EXERCISE OBJECTIVE: Transcribe only part of the material below: the lines from the one containing "keys = carried.animation_data" through the one containing "scene.view_settings.keyframe_insert(path, frame=frame(t))", inclusive, exactly as written.

___ DATA

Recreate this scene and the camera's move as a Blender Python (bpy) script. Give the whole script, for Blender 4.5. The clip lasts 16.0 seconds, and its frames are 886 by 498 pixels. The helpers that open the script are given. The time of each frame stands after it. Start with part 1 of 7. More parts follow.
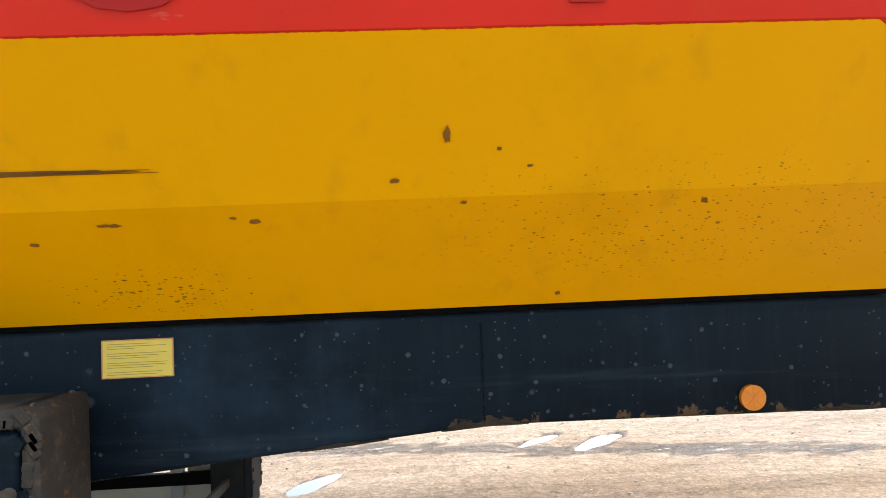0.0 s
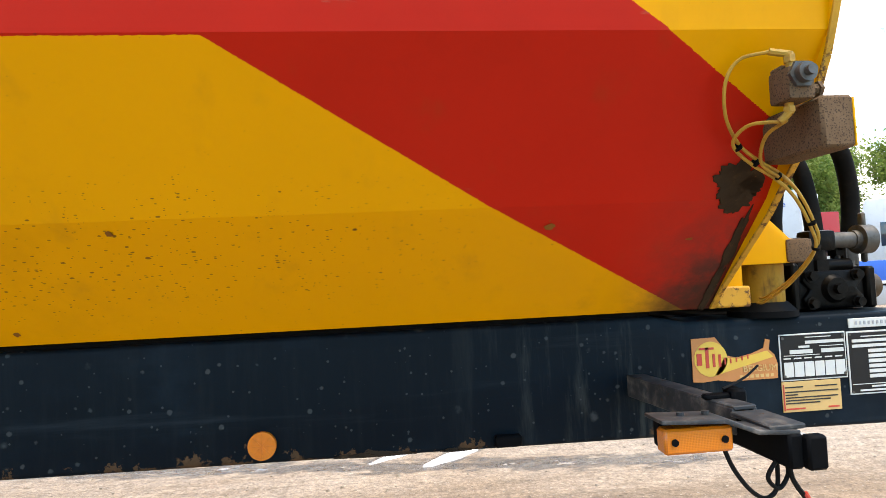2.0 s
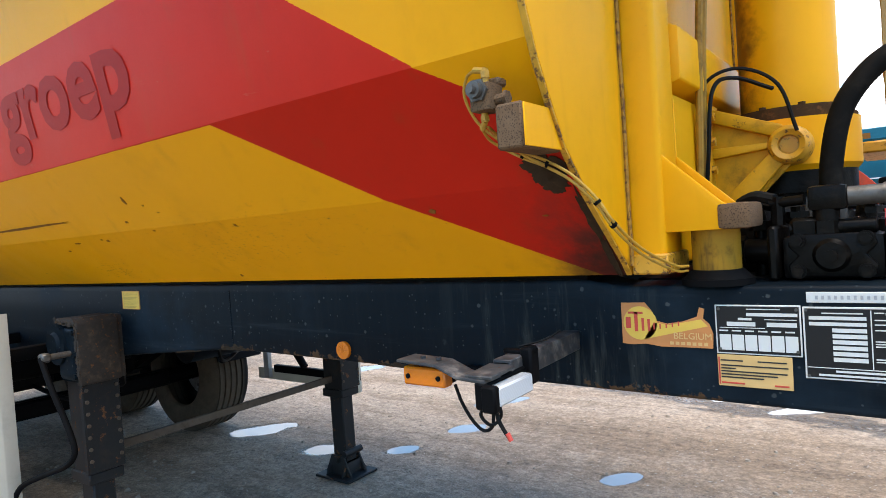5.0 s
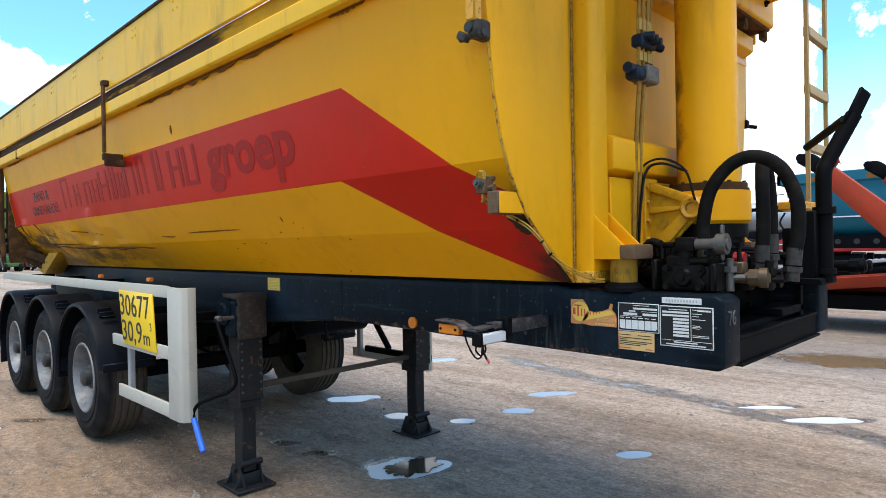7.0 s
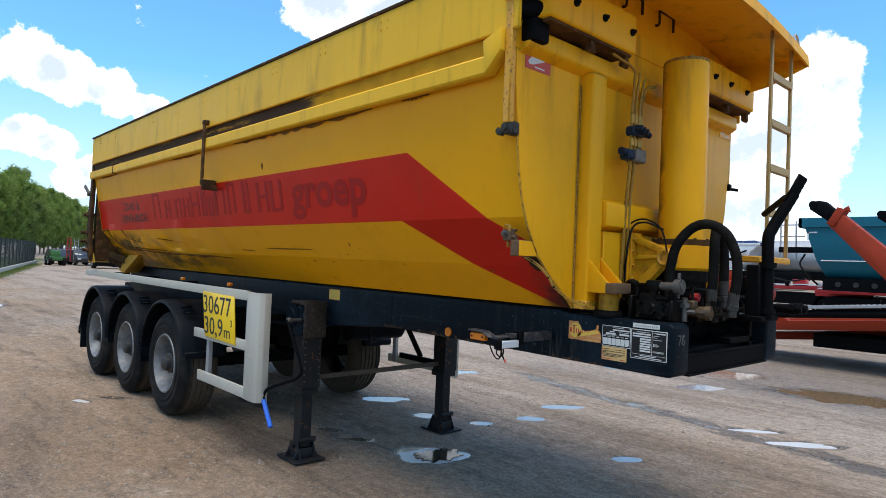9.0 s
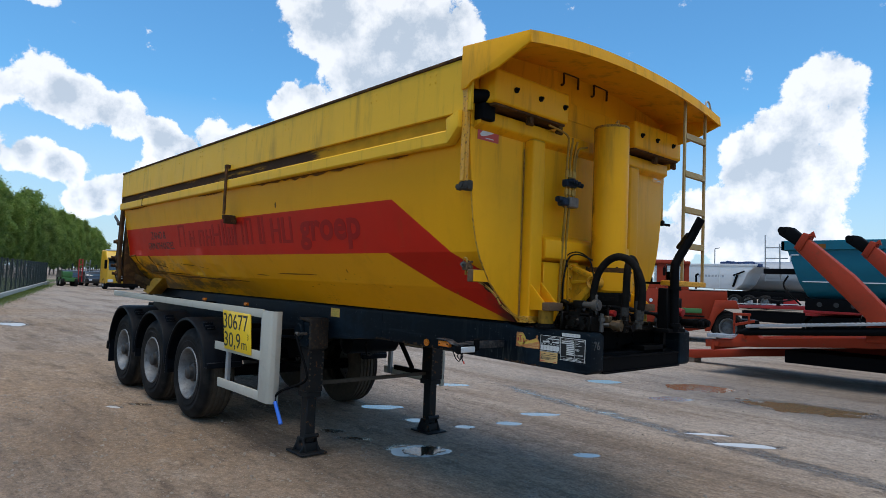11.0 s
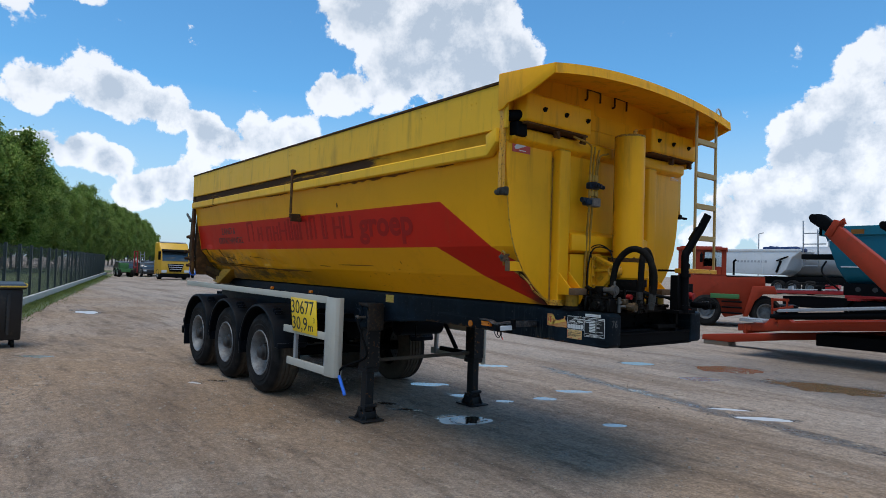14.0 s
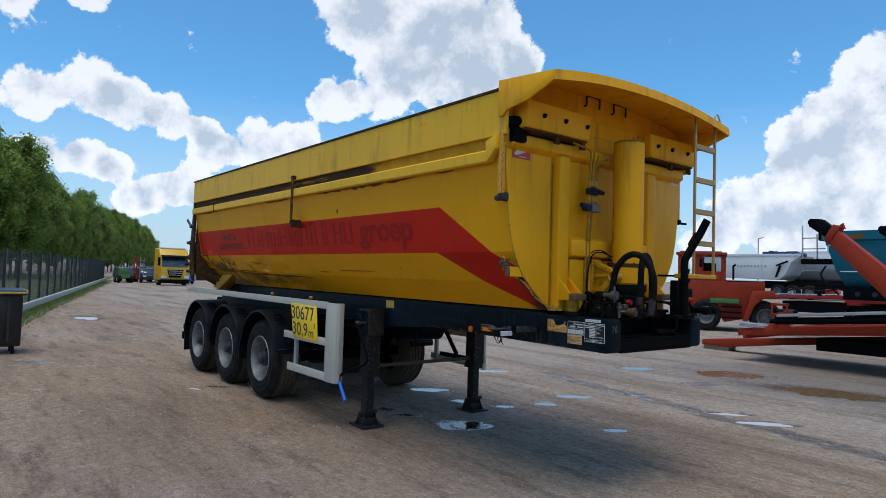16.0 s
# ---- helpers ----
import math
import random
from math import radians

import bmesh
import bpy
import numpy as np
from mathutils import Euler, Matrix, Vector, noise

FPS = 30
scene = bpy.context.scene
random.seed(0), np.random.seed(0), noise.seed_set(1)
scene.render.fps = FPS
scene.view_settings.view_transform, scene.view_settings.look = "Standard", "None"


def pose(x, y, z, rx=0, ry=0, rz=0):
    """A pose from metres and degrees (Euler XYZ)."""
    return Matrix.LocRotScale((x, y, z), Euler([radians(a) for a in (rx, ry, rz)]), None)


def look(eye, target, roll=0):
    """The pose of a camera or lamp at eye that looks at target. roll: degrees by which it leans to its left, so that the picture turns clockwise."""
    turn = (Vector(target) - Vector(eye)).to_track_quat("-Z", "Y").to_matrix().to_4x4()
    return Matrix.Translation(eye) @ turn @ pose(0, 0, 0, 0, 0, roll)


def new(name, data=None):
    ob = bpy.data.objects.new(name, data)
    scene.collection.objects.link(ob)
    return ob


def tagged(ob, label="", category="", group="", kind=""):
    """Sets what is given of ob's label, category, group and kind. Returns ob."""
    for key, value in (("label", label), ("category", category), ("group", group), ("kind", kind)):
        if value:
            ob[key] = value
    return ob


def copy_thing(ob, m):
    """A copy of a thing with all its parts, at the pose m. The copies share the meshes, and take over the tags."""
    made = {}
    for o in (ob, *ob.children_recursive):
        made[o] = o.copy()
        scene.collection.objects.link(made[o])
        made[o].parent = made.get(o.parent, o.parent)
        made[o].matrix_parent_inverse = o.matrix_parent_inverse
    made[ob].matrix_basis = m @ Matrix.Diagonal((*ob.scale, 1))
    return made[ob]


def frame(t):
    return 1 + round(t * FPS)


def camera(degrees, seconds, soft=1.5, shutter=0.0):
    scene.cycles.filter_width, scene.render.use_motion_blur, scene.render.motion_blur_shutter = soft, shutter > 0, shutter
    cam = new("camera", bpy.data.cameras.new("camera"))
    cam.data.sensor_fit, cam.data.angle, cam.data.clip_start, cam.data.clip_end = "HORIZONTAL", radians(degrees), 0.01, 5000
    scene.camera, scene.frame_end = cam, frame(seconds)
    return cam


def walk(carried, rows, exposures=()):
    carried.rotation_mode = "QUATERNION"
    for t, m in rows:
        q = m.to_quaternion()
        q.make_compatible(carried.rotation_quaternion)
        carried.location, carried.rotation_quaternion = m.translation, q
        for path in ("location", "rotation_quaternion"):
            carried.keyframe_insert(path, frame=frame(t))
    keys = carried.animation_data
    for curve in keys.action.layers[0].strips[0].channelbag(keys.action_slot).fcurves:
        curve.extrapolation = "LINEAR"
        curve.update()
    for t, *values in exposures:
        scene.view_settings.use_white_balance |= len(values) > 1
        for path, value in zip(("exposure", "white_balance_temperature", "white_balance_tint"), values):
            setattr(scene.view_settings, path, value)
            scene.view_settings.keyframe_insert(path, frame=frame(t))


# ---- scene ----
cam = camera(70.6, 16.0, soft=0.7)
PATH = [
    (0, (-2.349, -2.07, 1.541), (-2.252, -0.074, 1.626), -2.4),
    (0.5, (-2.088, -2.092, 1.524), (-1.727, -0.13, 1.667), -3.4),
    (1, (-1.818, -1.98, 1.538), (-1.372, -0.034, 1.657), -3.0),
    (1.5, (-1.578, -1.966, 1.556), (-1.16, -0.013, 1.673), -4.1),
    (2, (-1.319, -2.013, 1.563), (-1.108, -0.027, 1.658), -2.7),
    (2.5, (-1.094, -2.021, 1.541), (-0.924, -0.03, 1.634), -6.0),
    (3, (-0.814, -1.94, 1.563), (-0.931, 0.056, 1.62), -3.6),
    (3.5, (-0.584, -1.882, 1.553), (-0.979, 0.077, 1.63), -4.5),
    (4, (-0.382, -1.891, 1.588), (-1.183, -0.059, 1.549), -4.1),
    (6.3, (0.528, -2.599, 1.603), (-0.832, -1.132, 1.596), -0.7),
    (6.5, (0.648, -2.673, 1.613), (-0.738, -1.232, 1.6), 0.4),
    (7, (0.831, -2.829, 1.628), (-0.579, -1.411, 1.616), -1.0),
    (7.5, (1.068, -2.949, 1.649), (-0.374, -1.567, 1.541), 0.2),
    (8, (1.189, -3.133, 1.668), (-0.307, -1.807, 1.608), 0.8),
    (8.5, (1.272, -3.371, 1.673), (-0.171, -1.986, 1.657), 0.7),
    (9, (1.454, -3.517, 1.687), (-0.015, -2.161, 1.731), 2.4),
    (11.5, (2.544, -4.128, 1.728), (1.059, -2.793, 1.841), 2.1),
    (12, (2.738, -4.228, 1.735), (1.239, -2.909, 1.844), 1.3),
    (12.5, (2.809, -4.399, 1.731), (1.277, -3.121, 1.868), 0.3),
    (13, (2.837, -4.595, 1.739), (1.291, -3.328, 1.792), 1.1),
    (13.5, (2.893, -4.593, 1.732), (1.339, -3.336, 1.798), 1.4),
    (14, (2.919, -4.591, 1.734), (1.356, -3.344, 1.799), 1.9),
    (14.5, (2.912, -4.592, 1.732), (1.348, -3.348, 1.8), 1.8),
    (15, (2.914, -4.598, 1.741), (1.352, -3.351, 1.809), 1.5),
    (15.5, (2.918, -4.602, 1.733), (1.358, -3.353, 1.813), 1.7),
    (16, (2.929, -4.606, 1.736), (1.367, -3.359, 1.818), 1.8),
]
CLOUD_X, CLOUD_Y, CLOUD_LIGHT, SKY_STRENGTH = 0.0, 0.0, 9.6, 0.11
EXPOSURES = [(0.0, 1.53, 7550, 12), (0.5, 1.43, 7650, 12), (1.0, 1.38, 7550, 12), (2.5, 1.34, 7350, 12), (3.0, 1.06, 7200, 12), (3.5, 1.12, 6900, 12), (4.2, 1.2, 6800, 12), (6.3, 0.86, 6600, 12), (8.0, 0.62, 6600, 12), (9.0, 0.27, 6400, 11), (11.5, -0.28, 6200, 10), (16.0, -0.34, 6100, 10)]
walk(cam, [(t, look(eye, target, roll)) for t, eye, target, roll in PATH], EXPOSURES)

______

OUTPUT BELOW:
    keys = carried.animation_data
    for curve in keys.action.layers[0].strips[0].channelbag(keys.action_slot).fcurves:
        curve.extrapolation = "LINEAR"
        curve.update()
    for t, *values in exposures:
        scene.view_settings.use_white_balance |= len(values) > 1
        for path, value in zip(("exposure", "white_balance_temperature", "white_balance_tint"), values):
            setattr(scene.view_settings, path, value)
            scene.view_settings.keyframe_insert(path, frame=frame(t))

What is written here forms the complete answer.